EXERCISE DETAILS: Up to and including the line that contains "made[o].parent = made.get(o.parent, o.parent)", write out each line of the material from its first line, exactly.
--- START RECORDS PROVIDED ---
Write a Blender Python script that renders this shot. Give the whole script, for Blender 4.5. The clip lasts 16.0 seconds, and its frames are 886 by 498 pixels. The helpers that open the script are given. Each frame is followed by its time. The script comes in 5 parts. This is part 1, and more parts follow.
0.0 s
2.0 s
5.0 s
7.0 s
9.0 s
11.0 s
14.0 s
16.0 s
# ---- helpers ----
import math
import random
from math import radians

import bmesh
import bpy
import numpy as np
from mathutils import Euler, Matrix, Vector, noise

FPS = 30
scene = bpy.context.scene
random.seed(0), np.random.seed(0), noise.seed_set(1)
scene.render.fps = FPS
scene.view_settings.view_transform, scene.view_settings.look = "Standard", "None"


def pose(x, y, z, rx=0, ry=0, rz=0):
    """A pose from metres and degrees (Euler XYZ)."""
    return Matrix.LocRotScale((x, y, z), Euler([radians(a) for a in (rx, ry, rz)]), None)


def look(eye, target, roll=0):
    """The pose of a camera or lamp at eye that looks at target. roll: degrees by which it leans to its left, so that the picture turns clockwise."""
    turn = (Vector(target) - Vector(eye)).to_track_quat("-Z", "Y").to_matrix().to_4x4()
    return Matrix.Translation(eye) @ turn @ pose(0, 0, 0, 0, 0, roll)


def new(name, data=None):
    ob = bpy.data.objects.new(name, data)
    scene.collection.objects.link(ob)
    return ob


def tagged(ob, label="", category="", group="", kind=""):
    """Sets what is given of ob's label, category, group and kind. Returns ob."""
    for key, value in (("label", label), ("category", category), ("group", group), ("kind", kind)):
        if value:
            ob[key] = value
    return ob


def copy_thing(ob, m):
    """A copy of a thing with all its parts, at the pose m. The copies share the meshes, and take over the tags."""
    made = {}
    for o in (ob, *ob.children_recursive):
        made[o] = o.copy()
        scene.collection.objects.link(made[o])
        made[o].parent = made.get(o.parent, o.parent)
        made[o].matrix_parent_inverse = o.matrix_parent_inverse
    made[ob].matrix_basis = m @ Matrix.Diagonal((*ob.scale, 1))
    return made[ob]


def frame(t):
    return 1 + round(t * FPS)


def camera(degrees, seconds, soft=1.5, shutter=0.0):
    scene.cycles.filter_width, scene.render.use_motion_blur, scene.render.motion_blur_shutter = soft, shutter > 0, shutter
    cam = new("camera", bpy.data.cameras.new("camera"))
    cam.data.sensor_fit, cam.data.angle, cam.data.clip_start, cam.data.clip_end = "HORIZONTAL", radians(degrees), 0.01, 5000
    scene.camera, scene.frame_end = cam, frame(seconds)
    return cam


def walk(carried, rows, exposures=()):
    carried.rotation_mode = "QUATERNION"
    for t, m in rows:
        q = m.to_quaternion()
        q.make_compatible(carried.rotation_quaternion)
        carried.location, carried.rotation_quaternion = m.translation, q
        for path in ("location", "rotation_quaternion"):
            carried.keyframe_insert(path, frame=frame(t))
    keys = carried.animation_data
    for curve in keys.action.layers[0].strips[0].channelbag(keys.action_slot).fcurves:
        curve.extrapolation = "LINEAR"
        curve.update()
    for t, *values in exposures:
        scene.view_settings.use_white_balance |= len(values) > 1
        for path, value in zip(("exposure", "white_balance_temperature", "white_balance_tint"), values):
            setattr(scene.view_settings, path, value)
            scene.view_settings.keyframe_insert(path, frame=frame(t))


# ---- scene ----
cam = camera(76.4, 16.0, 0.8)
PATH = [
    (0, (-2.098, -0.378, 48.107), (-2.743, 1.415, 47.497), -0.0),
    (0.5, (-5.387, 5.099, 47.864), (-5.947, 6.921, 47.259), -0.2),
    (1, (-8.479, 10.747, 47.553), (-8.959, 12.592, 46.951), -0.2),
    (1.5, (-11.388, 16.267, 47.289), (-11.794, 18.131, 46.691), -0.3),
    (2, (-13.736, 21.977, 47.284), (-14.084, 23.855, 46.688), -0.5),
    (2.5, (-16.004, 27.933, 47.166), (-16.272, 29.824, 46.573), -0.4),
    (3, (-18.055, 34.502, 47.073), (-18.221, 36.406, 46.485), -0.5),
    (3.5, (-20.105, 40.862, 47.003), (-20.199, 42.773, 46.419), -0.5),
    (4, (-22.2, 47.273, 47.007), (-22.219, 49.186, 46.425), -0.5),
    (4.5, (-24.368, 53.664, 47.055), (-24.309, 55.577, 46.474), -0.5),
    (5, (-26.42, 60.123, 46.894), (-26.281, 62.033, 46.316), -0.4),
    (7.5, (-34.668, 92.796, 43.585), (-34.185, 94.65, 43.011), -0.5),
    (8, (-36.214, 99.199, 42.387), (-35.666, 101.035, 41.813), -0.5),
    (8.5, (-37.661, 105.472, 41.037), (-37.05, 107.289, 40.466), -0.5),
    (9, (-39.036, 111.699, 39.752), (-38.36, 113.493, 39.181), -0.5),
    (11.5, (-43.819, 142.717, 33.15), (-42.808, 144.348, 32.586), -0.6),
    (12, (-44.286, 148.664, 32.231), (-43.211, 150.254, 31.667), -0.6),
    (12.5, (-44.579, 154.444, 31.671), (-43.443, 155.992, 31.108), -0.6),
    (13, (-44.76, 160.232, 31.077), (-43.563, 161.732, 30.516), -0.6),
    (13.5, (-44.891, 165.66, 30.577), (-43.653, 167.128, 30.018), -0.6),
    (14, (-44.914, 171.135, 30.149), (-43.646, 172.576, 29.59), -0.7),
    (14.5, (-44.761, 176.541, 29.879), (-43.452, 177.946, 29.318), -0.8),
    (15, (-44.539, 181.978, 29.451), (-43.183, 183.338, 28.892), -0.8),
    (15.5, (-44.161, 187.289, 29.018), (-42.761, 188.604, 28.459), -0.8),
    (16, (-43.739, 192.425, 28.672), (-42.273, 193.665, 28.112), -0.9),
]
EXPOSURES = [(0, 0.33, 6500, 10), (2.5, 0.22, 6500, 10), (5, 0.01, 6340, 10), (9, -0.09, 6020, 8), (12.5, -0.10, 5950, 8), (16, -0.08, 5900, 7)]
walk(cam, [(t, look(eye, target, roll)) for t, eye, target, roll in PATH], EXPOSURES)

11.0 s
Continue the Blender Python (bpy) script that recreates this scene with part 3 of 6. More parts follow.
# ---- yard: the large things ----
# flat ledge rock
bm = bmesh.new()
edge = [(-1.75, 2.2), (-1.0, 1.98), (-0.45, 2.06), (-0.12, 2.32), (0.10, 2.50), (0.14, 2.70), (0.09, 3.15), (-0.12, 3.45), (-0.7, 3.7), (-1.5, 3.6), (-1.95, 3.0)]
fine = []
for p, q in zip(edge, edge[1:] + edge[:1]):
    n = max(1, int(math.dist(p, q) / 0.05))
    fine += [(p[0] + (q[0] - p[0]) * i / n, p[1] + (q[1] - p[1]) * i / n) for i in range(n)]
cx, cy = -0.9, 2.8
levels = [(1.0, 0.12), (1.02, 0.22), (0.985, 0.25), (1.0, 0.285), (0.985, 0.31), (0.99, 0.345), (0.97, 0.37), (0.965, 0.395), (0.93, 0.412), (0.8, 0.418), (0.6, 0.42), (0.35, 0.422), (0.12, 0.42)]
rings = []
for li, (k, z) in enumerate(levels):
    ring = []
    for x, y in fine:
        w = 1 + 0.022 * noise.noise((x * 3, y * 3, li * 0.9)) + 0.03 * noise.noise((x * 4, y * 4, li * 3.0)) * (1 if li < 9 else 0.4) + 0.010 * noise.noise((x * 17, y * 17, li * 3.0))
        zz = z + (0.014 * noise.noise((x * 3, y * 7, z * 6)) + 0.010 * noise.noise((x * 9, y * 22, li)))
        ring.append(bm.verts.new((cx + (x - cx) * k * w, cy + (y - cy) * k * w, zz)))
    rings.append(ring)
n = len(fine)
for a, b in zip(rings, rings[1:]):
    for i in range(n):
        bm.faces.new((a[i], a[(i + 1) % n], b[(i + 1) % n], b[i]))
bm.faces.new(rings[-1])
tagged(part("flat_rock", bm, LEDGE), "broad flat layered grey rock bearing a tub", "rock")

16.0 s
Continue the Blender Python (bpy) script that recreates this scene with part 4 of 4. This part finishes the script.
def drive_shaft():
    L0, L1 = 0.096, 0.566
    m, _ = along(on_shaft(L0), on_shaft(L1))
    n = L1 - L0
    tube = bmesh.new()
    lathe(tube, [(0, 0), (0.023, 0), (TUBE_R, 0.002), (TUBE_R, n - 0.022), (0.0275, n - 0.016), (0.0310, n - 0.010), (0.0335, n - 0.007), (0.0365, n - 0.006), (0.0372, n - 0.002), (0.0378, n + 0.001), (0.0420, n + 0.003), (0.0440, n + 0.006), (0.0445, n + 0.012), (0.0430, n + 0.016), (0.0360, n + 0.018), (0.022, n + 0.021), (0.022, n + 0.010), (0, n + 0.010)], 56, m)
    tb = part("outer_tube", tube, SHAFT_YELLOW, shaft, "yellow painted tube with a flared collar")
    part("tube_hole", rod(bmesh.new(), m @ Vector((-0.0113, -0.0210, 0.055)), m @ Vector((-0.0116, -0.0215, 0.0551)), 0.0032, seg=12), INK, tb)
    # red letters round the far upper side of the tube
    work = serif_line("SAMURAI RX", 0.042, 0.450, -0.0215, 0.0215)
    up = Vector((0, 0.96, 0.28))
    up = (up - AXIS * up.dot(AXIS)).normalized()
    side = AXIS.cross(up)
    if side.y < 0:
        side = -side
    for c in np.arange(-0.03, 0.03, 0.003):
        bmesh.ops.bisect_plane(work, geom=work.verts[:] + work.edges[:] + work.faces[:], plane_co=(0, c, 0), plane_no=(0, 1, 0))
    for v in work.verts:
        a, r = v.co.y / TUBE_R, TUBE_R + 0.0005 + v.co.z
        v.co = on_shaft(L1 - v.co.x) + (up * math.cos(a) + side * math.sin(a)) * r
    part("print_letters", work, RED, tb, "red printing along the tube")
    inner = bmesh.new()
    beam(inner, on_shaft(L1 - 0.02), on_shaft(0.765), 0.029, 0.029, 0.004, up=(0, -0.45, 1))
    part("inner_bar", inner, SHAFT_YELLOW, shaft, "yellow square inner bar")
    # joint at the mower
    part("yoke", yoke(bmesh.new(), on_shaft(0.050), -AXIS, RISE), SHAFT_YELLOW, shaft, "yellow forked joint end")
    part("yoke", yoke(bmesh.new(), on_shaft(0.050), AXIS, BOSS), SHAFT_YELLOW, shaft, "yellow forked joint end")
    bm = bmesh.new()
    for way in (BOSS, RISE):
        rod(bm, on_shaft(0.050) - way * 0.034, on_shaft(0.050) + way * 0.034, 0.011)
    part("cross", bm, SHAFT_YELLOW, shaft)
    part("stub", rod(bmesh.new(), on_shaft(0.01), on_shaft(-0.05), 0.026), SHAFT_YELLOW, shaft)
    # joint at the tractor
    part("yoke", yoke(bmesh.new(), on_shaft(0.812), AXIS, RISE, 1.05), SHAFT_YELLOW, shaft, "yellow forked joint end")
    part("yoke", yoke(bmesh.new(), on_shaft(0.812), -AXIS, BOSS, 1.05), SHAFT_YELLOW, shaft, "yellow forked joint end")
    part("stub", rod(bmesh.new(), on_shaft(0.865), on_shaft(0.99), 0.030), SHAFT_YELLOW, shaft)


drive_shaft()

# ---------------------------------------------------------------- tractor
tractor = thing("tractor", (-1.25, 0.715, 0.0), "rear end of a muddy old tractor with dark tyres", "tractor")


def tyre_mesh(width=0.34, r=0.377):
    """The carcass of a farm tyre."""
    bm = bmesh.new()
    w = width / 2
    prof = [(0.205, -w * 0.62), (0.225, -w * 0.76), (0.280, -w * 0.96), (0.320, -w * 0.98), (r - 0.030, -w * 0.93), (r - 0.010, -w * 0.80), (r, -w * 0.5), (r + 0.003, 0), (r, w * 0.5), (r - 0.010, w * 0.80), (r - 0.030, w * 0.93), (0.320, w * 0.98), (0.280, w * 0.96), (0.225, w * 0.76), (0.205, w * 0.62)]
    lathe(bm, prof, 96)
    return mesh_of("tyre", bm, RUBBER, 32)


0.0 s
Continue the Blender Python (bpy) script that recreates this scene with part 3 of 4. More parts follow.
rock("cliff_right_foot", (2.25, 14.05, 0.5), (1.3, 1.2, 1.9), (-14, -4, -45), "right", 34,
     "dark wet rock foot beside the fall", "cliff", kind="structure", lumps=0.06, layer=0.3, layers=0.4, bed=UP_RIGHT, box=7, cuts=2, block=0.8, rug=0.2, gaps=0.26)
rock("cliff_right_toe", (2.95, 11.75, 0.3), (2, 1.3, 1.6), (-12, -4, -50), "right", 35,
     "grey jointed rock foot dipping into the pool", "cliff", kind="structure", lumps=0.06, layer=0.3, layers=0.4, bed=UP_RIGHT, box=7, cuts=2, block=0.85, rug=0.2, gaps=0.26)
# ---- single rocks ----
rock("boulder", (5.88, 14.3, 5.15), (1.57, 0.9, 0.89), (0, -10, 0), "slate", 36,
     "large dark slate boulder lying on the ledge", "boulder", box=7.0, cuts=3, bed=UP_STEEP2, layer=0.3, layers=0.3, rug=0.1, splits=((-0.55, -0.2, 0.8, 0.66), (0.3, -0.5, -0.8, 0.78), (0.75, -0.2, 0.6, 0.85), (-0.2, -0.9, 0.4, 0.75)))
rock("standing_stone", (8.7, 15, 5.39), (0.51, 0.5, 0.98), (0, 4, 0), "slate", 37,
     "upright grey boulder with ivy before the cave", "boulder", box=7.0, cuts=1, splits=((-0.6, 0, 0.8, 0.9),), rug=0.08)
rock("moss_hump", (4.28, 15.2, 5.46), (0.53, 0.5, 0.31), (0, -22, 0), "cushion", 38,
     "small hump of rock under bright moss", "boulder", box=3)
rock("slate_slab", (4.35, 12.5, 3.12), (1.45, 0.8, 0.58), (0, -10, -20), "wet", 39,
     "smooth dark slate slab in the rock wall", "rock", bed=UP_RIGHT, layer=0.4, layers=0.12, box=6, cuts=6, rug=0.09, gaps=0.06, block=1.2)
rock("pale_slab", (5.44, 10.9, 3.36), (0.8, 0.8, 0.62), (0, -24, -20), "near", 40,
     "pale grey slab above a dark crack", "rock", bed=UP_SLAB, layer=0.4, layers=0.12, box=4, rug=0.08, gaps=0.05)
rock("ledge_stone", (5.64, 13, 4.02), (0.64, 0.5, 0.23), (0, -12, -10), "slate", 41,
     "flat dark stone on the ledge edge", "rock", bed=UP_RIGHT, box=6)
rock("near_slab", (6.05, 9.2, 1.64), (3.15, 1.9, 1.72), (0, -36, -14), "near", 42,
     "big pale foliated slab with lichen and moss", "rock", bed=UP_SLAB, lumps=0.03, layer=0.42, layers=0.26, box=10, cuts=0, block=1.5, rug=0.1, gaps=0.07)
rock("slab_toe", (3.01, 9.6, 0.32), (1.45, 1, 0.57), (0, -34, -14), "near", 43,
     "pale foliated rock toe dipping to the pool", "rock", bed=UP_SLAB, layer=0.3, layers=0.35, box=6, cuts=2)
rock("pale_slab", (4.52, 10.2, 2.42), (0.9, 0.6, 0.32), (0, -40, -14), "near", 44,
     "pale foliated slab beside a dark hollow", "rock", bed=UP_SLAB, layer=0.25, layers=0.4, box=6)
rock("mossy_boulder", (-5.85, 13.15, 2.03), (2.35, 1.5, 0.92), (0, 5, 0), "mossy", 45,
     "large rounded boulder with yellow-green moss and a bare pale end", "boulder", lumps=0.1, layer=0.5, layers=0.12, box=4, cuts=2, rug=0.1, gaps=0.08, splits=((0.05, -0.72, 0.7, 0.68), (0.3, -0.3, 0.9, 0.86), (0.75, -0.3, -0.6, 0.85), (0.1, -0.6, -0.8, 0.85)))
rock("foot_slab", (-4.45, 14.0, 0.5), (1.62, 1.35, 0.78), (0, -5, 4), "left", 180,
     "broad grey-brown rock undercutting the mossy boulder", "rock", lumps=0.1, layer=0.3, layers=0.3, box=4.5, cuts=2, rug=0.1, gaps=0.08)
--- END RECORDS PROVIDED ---
TASK RESPONSE:
Write a Blender Python script that renders this shot. Give the whole script, for Blender 4.5. The clip lasts 16.0 seconds, and its frames are 886 by 498 pixels. The helpers that open the script are given. Each frame is followed by its time. The script comes in 5 parts. This is part 1, and more parts follow.
0.0 s
2.0 s
5.0 s
7.0 s
9.0 s
11.0 s
14.0 s
16.0 s
# ---- helpers ----
import math
import random
from math import radians

import bmesh
import bpy
import numpy as np
from mathutils import Euler, Matrix, Vector, noise

FPS = 30
scene = bpy.context.scene
random.seed(0), np.random.seed(0), noise.seed_set(1)
scene.render.fps = FPS
scene.view_settings.view_transform, scene.view_settings.look = "Standard", "None"


def pose(x, y, z, rx=0, ry=0, rz=0):
    """A pose from metres and degrees (Euler XYZ)."""
    return Matrix.LocRotScale((x, y, z), Euler([radians(a) for a in (rx, ry, rz)]), None)


def look(eye, target, roll=0):
    """The pose of a camera or lamp at eye that looks at target. roll: degrees by which it leans to its left, so that the picture turns clockwise."""
    turn = (Vector(target) - Vector(eye)).to_track_quat("-Z", "Y").to_matrix().to_4x4()
    return Matrix.Translation(eye) @ turn @ pose(0, 0, 0, 0, 0, roll)


def new(name, data=None):
    ob = bpy.data.objects.new(name, data)
    scene.collection.objects.link(ob)
    return ob


def tagged(ob, label="", category="", group="", kind=""):
    """Sets what is given of ob's label, category, group and kind. Returns ob."""
    for key, value in (("label", label), ("category", category), ("group", group), ("kind", kind)):
        if value:
            ob[key] = value
    return ob


def copy_thing(ob, m):
    """A copy of a thing with all its parts, at the pose m. The copies share the meshes, and take over the tags."""
    made = {}
    for o in (ob, *ob.children_recursive):
        made[o] = o.copy()
        scene.collection.objects.link(made[o])
        made[o].parent = made.get(o.parent, o.parent)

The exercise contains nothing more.